[Math] Homotopy pullbacks and homotopy pushouts

ct.category-theoryhomotopy-theorymodel-categories

I have a good grasp of ordinary pullbacks and pushouts; in particular, there are many categorical constructions that can be seen as special cases: e.g., equalizers/coequalizers, kernerls/cokernels, binary products/coproducts, preimages,…

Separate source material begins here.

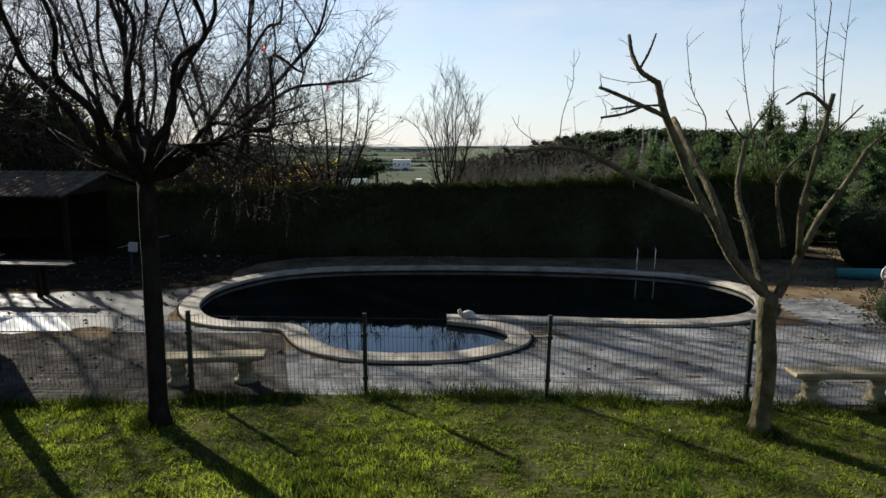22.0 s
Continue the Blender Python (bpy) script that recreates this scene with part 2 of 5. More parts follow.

I know the (a?) definition of homotopy pullbacks/pushouts, but I am lacking two things: examples and intuition. So here are my questions:

  1. What are the canonical examples of homotopy pullbacks/pushouts? E.g., in the category of pointed topological spaces the loop space $\Omega X$ is a homotopy pullback of the map $\ast \to X$ along itself.
  2. How should I think about homotopy pullbacks/pushouts? What is the intuition behind the concept?

Best Answer

You can think of the pushout of two maps f : A → B, g : A → C in Set as computing the disjoint union of B and C with an identification f(a) = g(a) for each element a of A. We could imagine forming this as either the quotient by an equivalence relation, or by gluing in a segment joining f(a) to g(a) for each a, and taking π0 of the resulting space. If two elements a, a' of A satisfy f(a) = f(a') and g(a) = g(a'), the pushout is unaffected by removing a' from A. The homotopy pushout is formed by gluing in a segment joining f(a) to g(a) for each a and not forgetting the number of ways in which two elements of B ∐ C are identified; instead we take the entire space as the result. It is the "derived" version of the pushout.

In general you can think of the homotopy pushout of A → B, A → C as the "free" thing generated by B and C with "relations" coming from A. But it's important that the "relations" are imposed exactly once, since in the homotopical/derived setting we keep track of such things (and have "relations between relations" etc.)

Another, possibly more familiar example: In a derived category, the mapping cone of a morphism f : A → B is the homotopy pushout of f and the zero map A → 0. This certainly depends on A, even when B is the zero object: it is the suspension of A.